Begin Source data

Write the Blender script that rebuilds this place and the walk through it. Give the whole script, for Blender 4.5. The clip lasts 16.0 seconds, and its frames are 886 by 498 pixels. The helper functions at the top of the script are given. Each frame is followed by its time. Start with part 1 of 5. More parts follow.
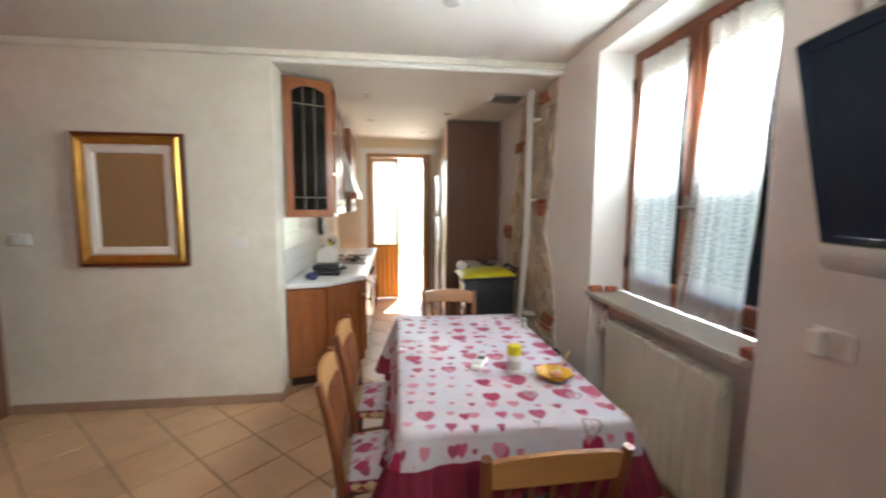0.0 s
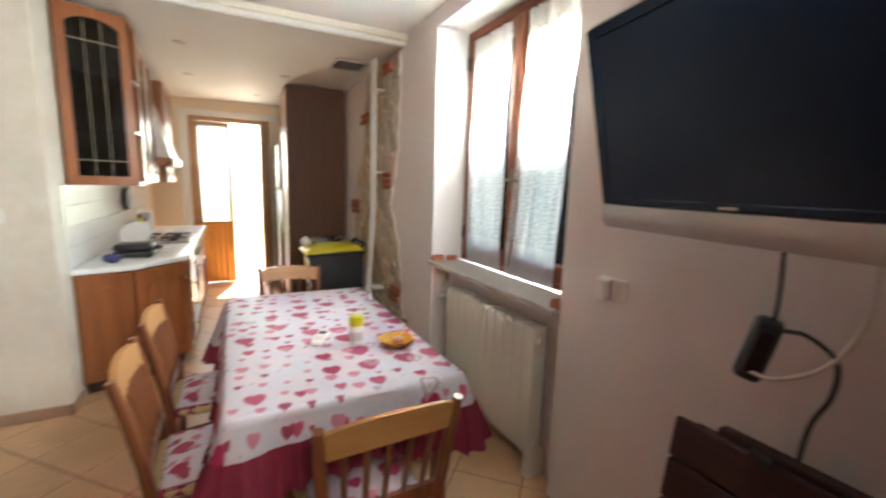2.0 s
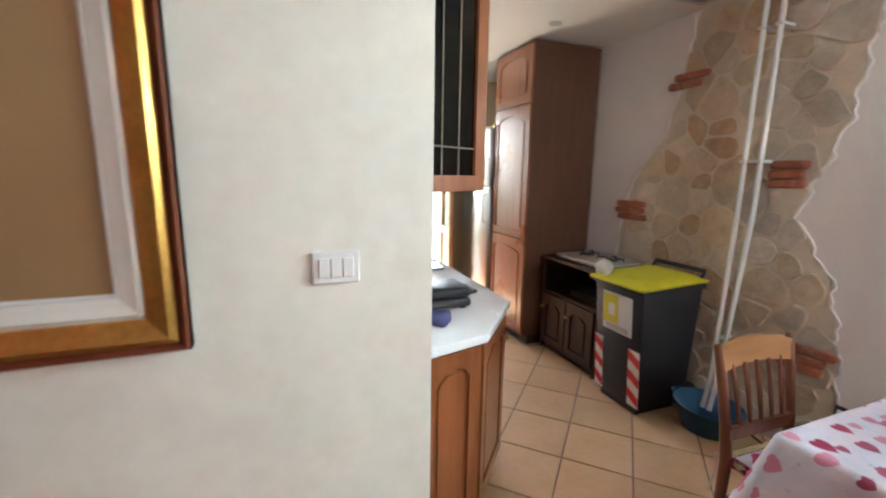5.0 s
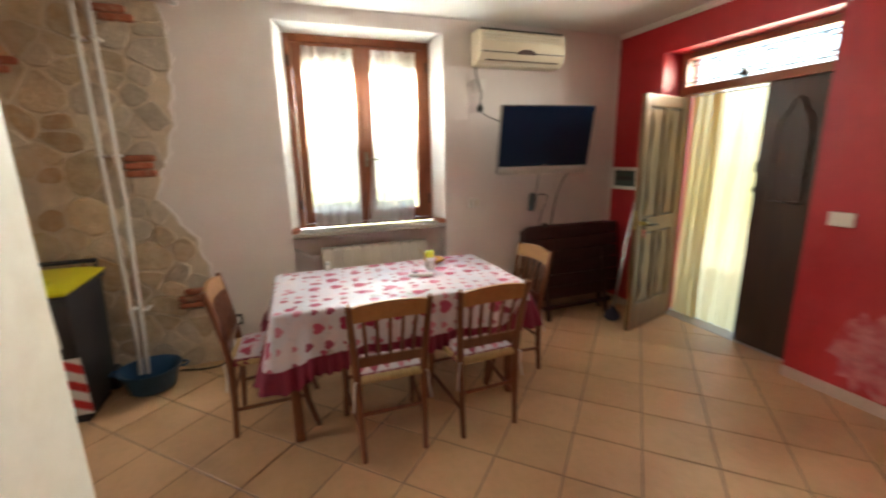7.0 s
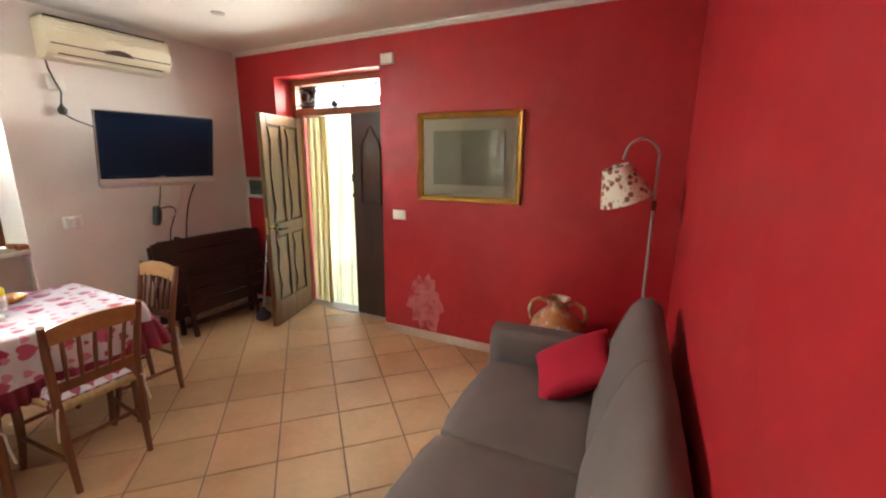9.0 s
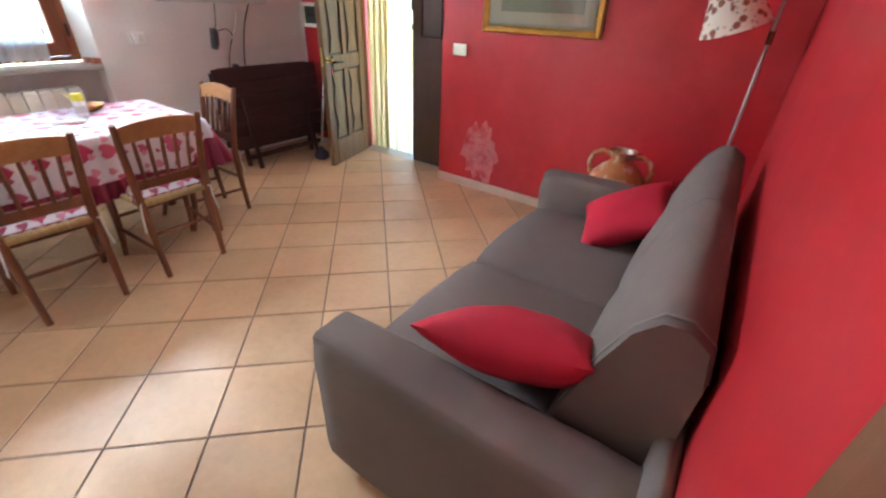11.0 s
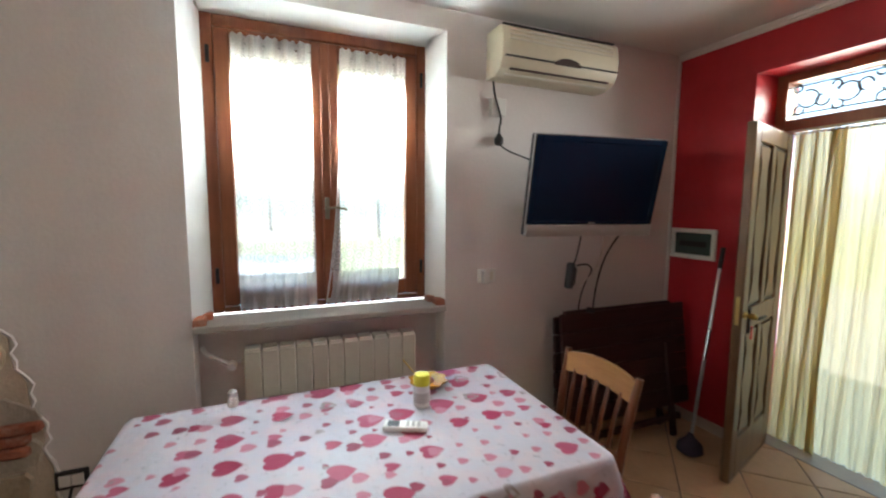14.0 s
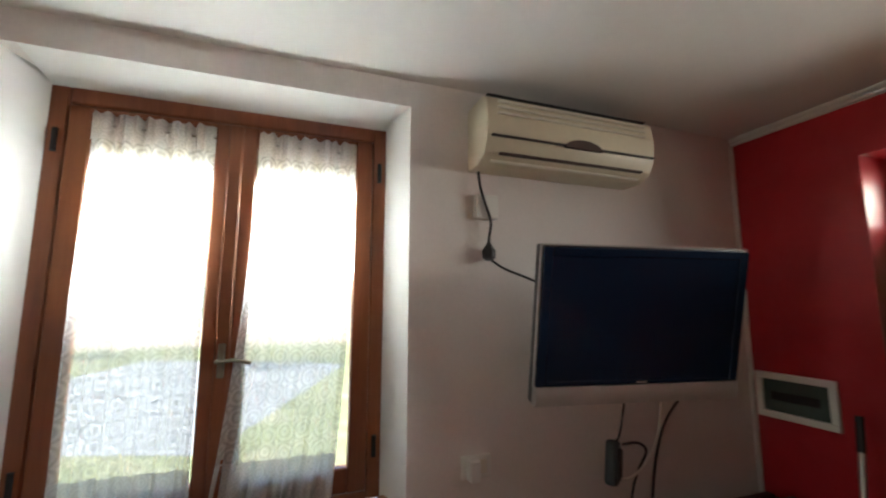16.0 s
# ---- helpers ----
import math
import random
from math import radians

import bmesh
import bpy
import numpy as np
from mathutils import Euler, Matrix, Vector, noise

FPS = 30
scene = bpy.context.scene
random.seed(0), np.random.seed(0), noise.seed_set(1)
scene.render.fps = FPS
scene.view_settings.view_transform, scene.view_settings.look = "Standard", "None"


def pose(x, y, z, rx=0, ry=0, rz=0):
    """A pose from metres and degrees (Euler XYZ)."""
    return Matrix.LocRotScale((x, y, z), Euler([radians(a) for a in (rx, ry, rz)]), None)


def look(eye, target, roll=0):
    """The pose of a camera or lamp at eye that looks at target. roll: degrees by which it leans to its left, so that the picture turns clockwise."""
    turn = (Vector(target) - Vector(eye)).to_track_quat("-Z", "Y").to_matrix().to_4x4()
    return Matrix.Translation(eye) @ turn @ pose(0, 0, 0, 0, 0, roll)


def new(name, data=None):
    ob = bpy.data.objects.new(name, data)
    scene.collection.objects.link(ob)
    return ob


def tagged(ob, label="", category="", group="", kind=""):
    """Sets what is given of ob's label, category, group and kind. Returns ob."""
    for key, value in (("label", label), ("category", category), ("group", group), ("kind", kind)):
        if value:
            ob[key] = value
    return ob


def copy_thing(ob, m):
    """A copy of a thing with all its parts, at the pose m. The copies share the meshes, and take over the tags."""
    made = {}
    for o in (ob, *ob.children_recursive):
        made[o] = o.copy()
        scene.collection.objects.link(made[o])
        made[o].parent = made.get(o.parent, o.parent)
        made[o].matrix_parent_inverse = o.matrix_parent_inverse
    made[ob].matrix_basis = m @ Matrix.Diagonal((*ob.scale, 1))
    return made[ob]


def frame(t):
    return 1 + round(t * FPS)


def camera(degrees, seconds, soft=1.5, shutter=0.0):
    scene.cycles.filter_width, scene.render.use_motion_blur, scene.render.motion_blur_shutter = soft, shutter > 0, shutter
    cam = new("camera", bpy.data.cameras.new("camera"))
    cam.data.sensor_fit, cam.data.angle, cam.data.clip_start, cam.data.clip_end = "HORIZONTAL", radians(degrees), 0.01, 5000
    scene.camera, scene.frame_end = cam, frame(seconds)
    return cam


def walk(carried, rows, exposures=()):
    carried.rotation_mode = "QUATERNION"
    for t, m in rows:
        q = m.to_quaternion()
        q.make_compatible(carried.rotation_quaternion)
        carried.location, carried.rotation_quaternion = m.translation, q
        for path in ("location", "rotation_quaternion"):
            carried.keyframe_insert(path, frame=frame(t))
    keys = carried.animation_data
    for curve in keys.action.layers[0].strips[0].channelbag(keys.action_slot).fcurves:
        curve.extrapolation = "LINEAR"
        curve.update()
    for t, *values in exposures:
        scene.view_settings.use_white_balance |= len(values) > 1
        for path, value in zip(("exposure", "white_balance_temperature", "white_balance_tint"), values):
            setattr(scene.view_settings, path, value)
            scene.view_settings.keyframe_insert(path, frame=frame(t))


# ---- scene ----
cam = camera(94.1, 16.0, 2.1, 0.4)
PATH = [
    (0, (-1.306, 0.483, 1.503), (-1.069, 2.457, 1.293), 0.4),
    (0.5, (-1.223, 0.485, 1.496), (-0.48, 2.333, 1.308), 0.5),
    (0.7, (-1.18, 0.476, 1.496), (-0.282, 2.253, 1.307), 0.4),
    (1, (-1.158, 0.452, 1.501), (-0.074, 2.122, 1.31), 0.3),
    (1.5, (-1.153, 0.458, 1.499), (0.026, 2.058, 1.278), 0.9),
    (2, (-1.235, 0.503, 1.456), (-0.334, 2.263, 1.155), 1.6),
    (2.2, (-1.304, 0.537, 1.435), (-0.604, 2.382, 1.111), 1.9),
    (2.5, (-1.431, 0.62, 1.413), (-1.097, 2.563, 1.079), 1.9),
    (3, (-1.654, 0.895, 1.441), (-1.786, 2.864, 1.114), 1.8),
    (3.1, (-1.73, 0.953, 1.458), (-1.893, 2.918, 1.12), 1.8),
    (5.5, (-2.649, 2.905, 1.464), (-1.44, 4.453, 1.084), -0.9),
    (6, (-2.787, 3.097, 1.534), (-1.077, 4.049, 1.124), -3.2),
    (6.5, (-3.085, 3.144, 1.546), (-1.139, 3.176, 1.084), -2.0),
    (7, (-3.375, 3.06, 1.515), (-1.542, 2.392, 1.076), -1.2),
    (7.5, (-3.571, 3.069, 1.563), (-1.996, 1.912, 1.14), -1.0),
    (7.7, (-3.609, 3.076, 1.562), (-2.149, 1.77, 1.16), -0.9),
    (8, (-3.667, 3.101, 1.572), (-2.397, 1.606, 1.184), -0.4),
    (8.5, (-3.789, 3.069, 1.588), (-2.847, 1.344, 1.218), 0.5),
    (8.6, (-3.806, 3.046, 1.594), (-2.916, 1.294, 1.222), 0.5),
    (11, (-3.919, 2.969, 1.389), (-2.926, 1.561, 0.375), 2.3),
    (11.5, (-3.798, 3.011, 1.337), (-2.519, 1.818, 0.367), 1.3),
    (12, (-3.55, 2.961, 1.352), (-2.029, 1.934, 0.555), 0.6),
    (12.5, (-3.197, 2.858, 1.417), (-1.527, 1.928, 0.829), 0.4),
    (12.6, (-3.144, 2.815, 1.421), (-1.444, 1.915, 0.873), 0.3),
    (13, (-2.827, 2.727, 1.468), (-1.068, 1.867, 1.059), 0.3),
    (13.4, (-2.568, 2.698, 1.489), (-0.764, 1.885, 1.192), 0.3),
    (13.5, (-2.492, 2.702, 1.503), (-0.683, 1.895, 1.225), 0.5),
    (14, (-2.187, 2.702, 1.51), (-0.344, 1.952, 1.309), 0.4),
    (14.5, (-1.938, 2.61, 1.549), (-0.088, 1.854, 1.478), 0.5),
    (15, (-1.777, 2.492, 1.633), (0.027, 1.639, 1.772), 0.4),
    (15.5, (-1.601, 2.338, 1.697), (0.177, 1.456, 1.939), -0.0),
    (16, (-1.502, 2.193, 1.705), (0.367, 1.53, 1.964), 0.1),
]
walk(cam, [(t, look(eye, target, roll)) for t, eye, target, roll in PATH],
     [(0.0, 3.15, 6300, 8), (1.2, 3.33, 6600, 8.5), (2.2, 3.25, 6600, 8.5), (3.0, 3.05, 6200, 8), (5.4, 3.6, 5800, 7), (6.0, 3.25, 6000, 7.5), (7.0, 3.35, 7200, 9.5), (8.5, 3.68, 7100, 11), (11.0, 4.22, 5700, 9), (12.5, 3.68, 6100, 8.5), (14.0, 2.9, 6200, 7.5), (16.0, 2.2, 6600, 9)])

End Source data

Collect each line containing the string "objects".

◆ Task response
    ob = bpy.data.objects.new(name, data)
    scene.collection.objects.link(ob)
        scene.collection.objects.link(made[o])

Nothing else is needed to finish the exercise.